Despite these pressures, freedom could also be found in quilting as women used it as a vehicle for expression. Furthermore, women have reclaimed freedom in this practice as they have made it a choice rather that an expectation, and in our modern age, made it an art form inclusive of everyone.  

“I think there are a lot of ways that quilts have been used in activist spaces in that kind of reclaiming of an often gendered practice to be protest quilts or to be empowering in different ways,” Lamar said. “You know, I have a good friend who lives in Greensboro and he’s a wonderful quilter. It’s like we’ve expanded the idea of who can quilt.” 

This changing landscape was reflected in the October issue of The New York Times which stated that “…more recently, A$AP Rocky wore a quilted blanket to the Met Gala, and the fashion designer Emily Bode has outfitted Harry Styles and Bad Bunny in quilted ­garments.” 

As the fabrics of quilting are stitched into a modern context, Lamar sews it into her own future, and that of her students, by encouraging everyone to discover the power that lies in creation, whether that means continuing a tradition or beginning a new one.   
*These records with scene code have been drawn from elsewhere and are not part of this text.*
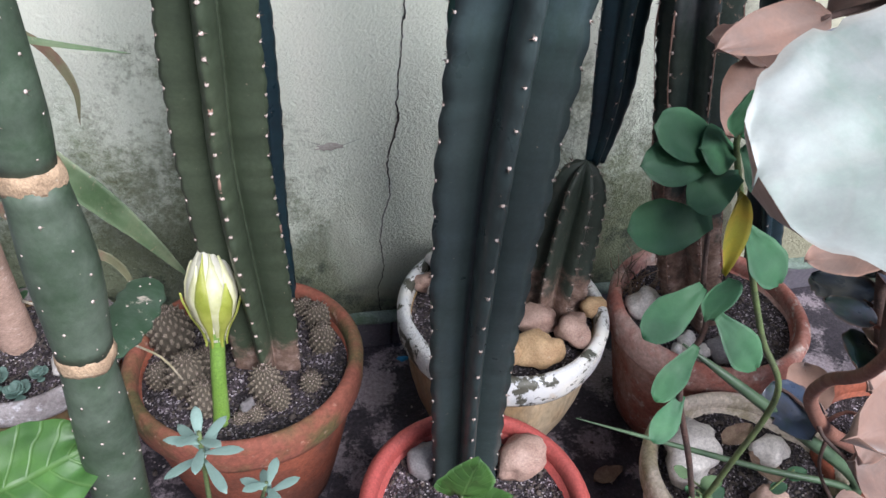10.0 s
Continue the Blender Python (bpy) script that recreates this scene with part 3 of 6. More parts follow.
for r_, z_, tall, wide in ((4, 1.085, .014, .0055), (0, 1.075, .009, .0032), (0, 1.10, .012, .0028), (4, 1.06, .006, .0040)):
    row = TALL[2][r_]
    _, p, d, t = min(row, key=lambda q: abs(q[1][2] - z_))
    v, f = rough_ball(1.0, int(z_ * 1000), 2, 0.25)
    side = Vector(d).cross(Vector(t))
    v = [Vector(p) - Vector(d) * 0.0014 + side * (q[0] * wide) + Vector(t) * (q[1] * tall) + Vector(d) * (q[2] * 0.0020) for q in v]
    part("corky_scar", (v, f), M_GREYCORK, TALL[1], "greyish corky scar")
column("slender green ribbed column cactus growing in a white pot",
       [(0.186, 0.805, 0.19, .026), (0.165, 0.795, 0.34, .030), (0.150, 0.778, 0.50, .033), (0.138, 0.760, 0.62, .034), (0.131, 0.745, 0.77, .035), (0.129, 0.735, 0.92, .034), (0.129, 0.735, 1.12, .034),
        (0.129, 0.738, 1.30, .034), (0.129, 0.740, 1.44, .037), (0.127, 0.742, 1.55, .033), (0.126, 0.742, 1.605, .026), (0.126, 0.742, 1.642, .014)], 5, 0.68, M_LEAFY, "tiny", turn=radians(-88), wave=0.028, amp=0.03)
STOUT = column("stout reddish-green ribbed column cactus with a corky base",
       [(0.500, 0.735, 0.19, .040), (0.465, 0.735, 0.30, .042), (0.435, 0.745, 0.42, .044), (0.408, 0.76, 0.58, .045), (0.392, 0.775, 0.72, .046), (0.380, 0.785, 0.86, .044), (0.370, 0.790, 0.98, .042), (0.366, 0.795, 1.13, .0455),
        (0.367, 0.797, 1.26, .0455), (0.372, 0.800, 1.35, .042), (0.375, 0.802, 1.415, .036), (0.376, 0.802, 1.441, .027)], 6, 0.62, M_REDDISH, "scar", turn=radians(-95), wave=0.021, amp=0.032, dome=0.6)
for row in STOUT[2]:
    line = [tuple(np.array(q[1]) + np.array(q[2]) * 0.0004) for q in row[::3] if q[1][2] > 0.30]
    wide = [0.0010 + 0.0011 * noise.noise(Vector((i * 0.45, q[0] * 20, 0))) for i, q in enumerate(line)]
    part("rib_edge", tube(line, wide, 6), M_CORK, STOUT[1], "pinkish corky rib edge")
PINCHED = column("dark blue pinched column cactus leaning against the wall",
       [(0.745, 0.90, 0.10, .028), (0.706, 0.90, 0.245, .030), (0.649, 0.90, 0.442, .032), (0.595, 0.90, 0.68, .034), (0.572, 0.905, 0.90, .035), (0.572, 0.907, 1.08, .036), (0.580, 0.908, 1.19, .037), (0.588, 0.910, 1.26, .032), (0.592, 0.911, 1.292, .021), (0.597, 0.912, 1.33, .033),
        (0.608, 0.915, 1.38, .039), (0.628, 0.918, 1.50, .038), (0.645, 0.922, 1.59, .037), (0.670, 0.928, 1.72, .039), (0.690, 0.93, 1.87, .042), (0.692, 0.93, 1.905, .032)], 4, 0.62, M_NAVY, "tiny", turn=radians(-112), twist=-0.4, wave=0.028, amp=0.022)
for row in PINCHED[2]:
    line = [tuple(np.array(q[1]) + np.array(q[2]) * 0.0003) for q in row[::3] if 0.70 < q[1][2] < 1.285]
    wide = [max(0.0010 + 0.0016 * noise.noise(Vector((i * 0.5, q[0] * 20, 4))), 0.0002) for i, q in enumerate(line)]
    part("rib_edge", tube(line, wide, 6), M_GREYCORK, PINCHED[1], "greyish corky rib edge")
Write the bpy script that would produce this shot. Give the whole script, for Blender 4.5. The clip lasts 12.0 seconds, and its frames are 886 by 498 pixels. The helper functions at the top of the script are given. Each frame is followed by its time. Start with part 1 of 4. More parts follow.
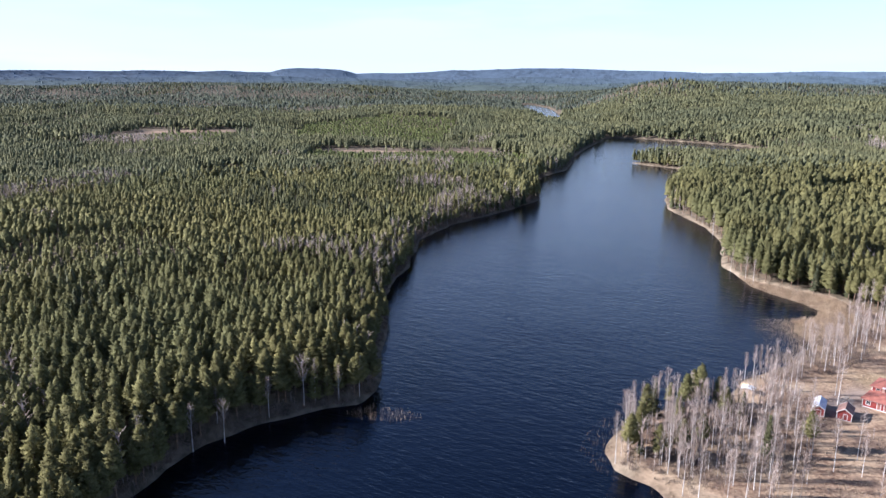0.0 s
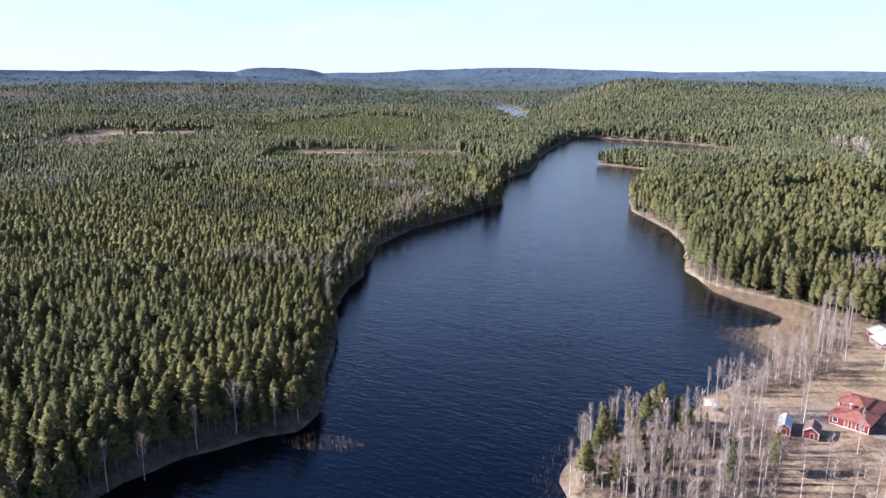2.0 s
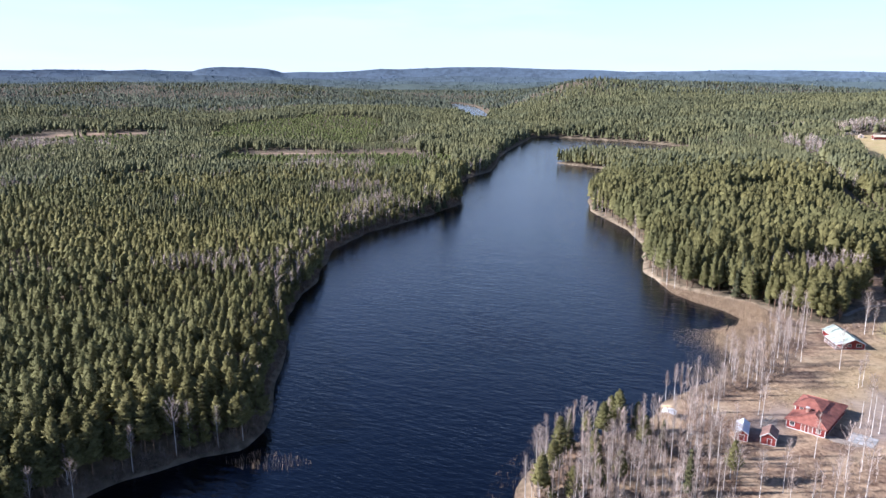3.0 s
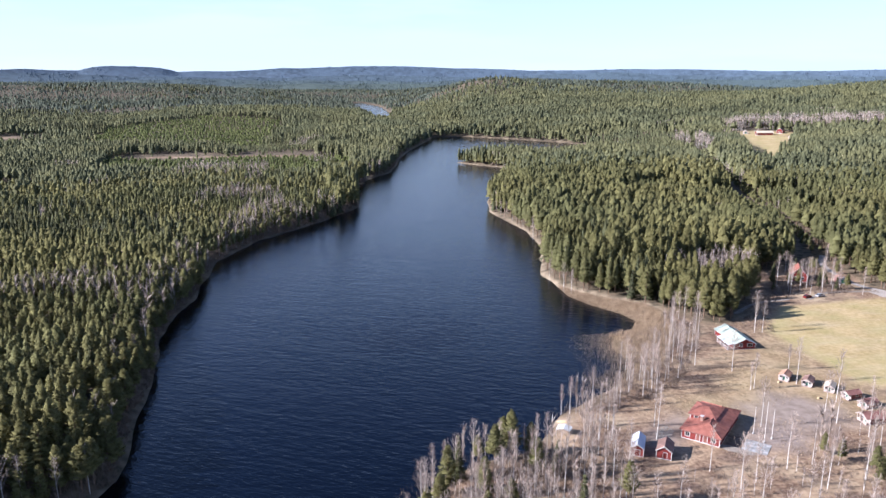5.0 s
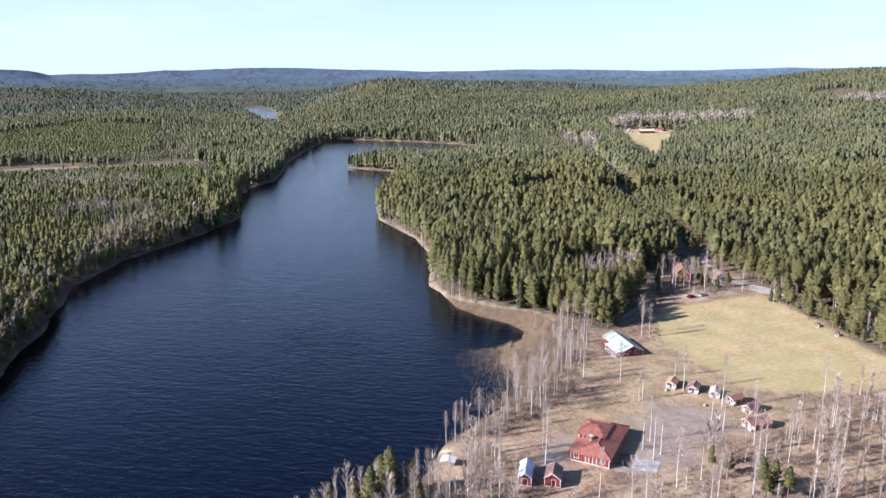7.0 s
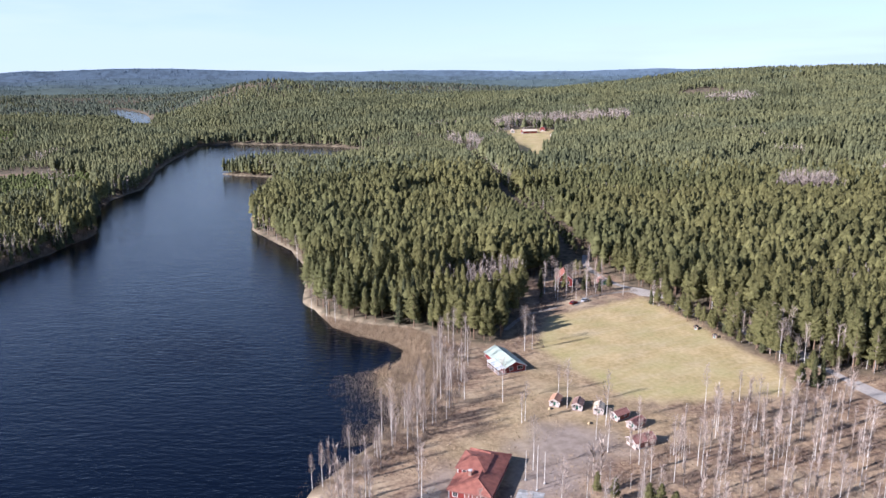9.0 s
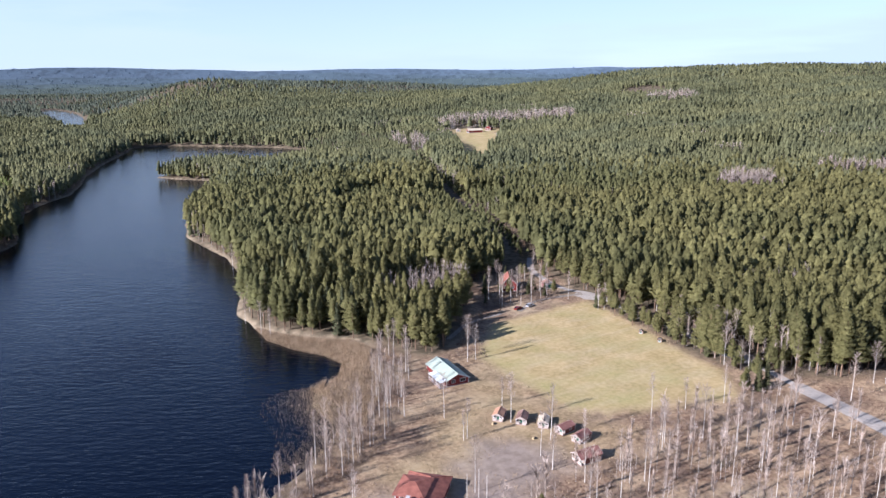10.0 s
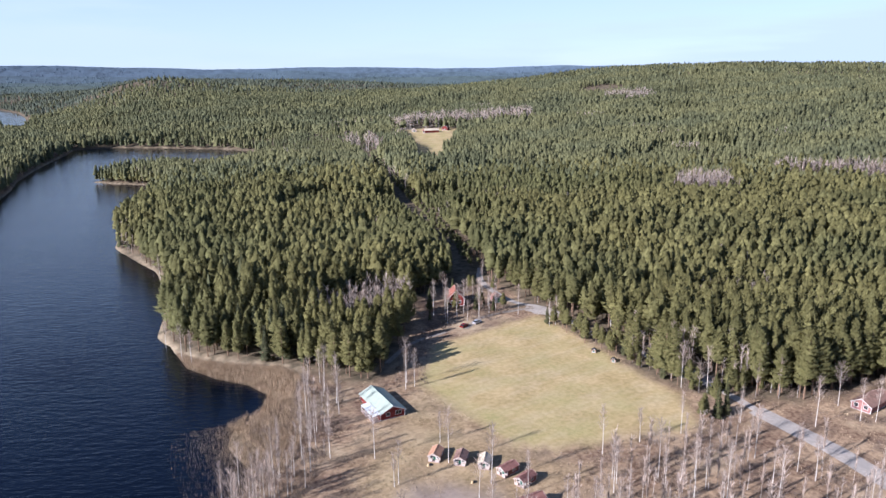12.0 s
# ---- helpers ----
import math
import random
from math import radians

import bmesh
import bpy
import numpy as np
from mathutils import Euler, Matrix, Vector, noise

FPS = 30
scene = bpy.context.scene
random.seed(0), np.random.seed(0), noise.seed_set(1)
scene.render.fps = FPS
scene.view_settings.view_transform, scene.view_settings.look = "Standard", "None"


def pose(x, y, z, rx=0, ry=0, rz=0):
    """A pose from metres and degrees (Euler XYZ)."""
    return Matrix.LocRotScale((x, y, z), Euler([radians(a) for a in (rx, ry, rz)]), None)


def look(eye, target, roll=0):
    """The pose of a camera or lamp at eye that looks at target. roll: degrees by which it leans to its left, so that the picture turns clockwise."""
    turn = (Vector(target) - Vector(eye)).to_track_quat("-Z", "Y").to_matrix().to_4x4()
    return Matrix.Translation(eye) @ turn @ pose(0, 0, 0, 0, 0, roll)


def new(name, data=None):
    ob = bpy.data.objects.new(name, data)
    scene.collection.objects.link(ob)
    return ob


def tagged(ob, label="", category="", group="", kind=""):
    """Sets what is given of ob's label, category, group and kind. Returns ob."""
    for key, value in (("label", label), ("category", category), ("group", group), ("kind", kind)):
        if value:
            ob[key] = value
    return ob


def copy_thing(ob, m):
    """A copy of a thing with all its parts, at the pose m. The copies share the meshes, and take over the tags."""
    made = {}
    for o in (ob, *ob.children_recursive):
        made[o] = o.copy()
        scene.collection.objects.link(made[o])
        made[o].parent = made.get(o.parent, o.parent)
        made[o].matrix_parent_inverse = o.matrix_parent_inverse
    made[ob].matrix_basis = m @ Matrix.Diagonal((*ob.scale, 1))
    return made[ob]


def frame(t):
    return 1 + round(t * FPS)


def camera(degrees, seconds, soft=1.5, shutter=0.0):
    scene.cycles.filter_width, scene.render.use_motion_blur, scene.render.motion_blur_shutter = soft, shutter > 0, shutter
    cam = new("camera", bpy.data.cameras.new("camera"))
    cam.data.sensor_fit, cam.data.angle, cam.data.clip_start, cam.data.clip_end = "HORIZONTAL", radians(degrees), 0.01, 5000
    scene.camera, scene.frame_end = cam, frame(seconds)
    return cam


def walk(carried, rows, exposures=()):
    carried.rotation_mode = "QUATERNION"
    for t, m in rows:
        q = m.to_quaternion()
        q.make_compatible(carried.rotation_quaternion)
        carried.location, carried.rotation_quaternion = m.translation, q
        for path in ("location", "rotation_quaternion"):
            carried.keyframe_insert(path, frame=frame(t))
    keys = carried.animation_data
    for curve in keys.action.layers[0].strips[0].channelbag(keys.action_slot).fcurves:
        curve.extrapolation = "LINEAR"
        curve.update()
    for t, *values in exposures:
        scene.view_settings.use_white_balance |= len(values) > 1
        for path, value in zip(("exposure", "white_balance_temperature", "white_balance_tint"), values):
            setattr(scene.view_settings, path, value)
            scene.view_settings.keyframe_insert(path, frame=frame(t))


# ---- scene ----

“Just like I’m talking about clay being the medium which I choose, I think it’s worth thinking about no matter what you’re doing, you’re doing it for sheer creation or building community – having something to be passionate about that is not connected to work in a direct way,” Lamar said. “I know I’m saying that and I’m talking about a class that I teach, but that kind of practice of something I think is so important no matter what it is, and it’s empowering to have your identity land in something that you’re making or engaging in.”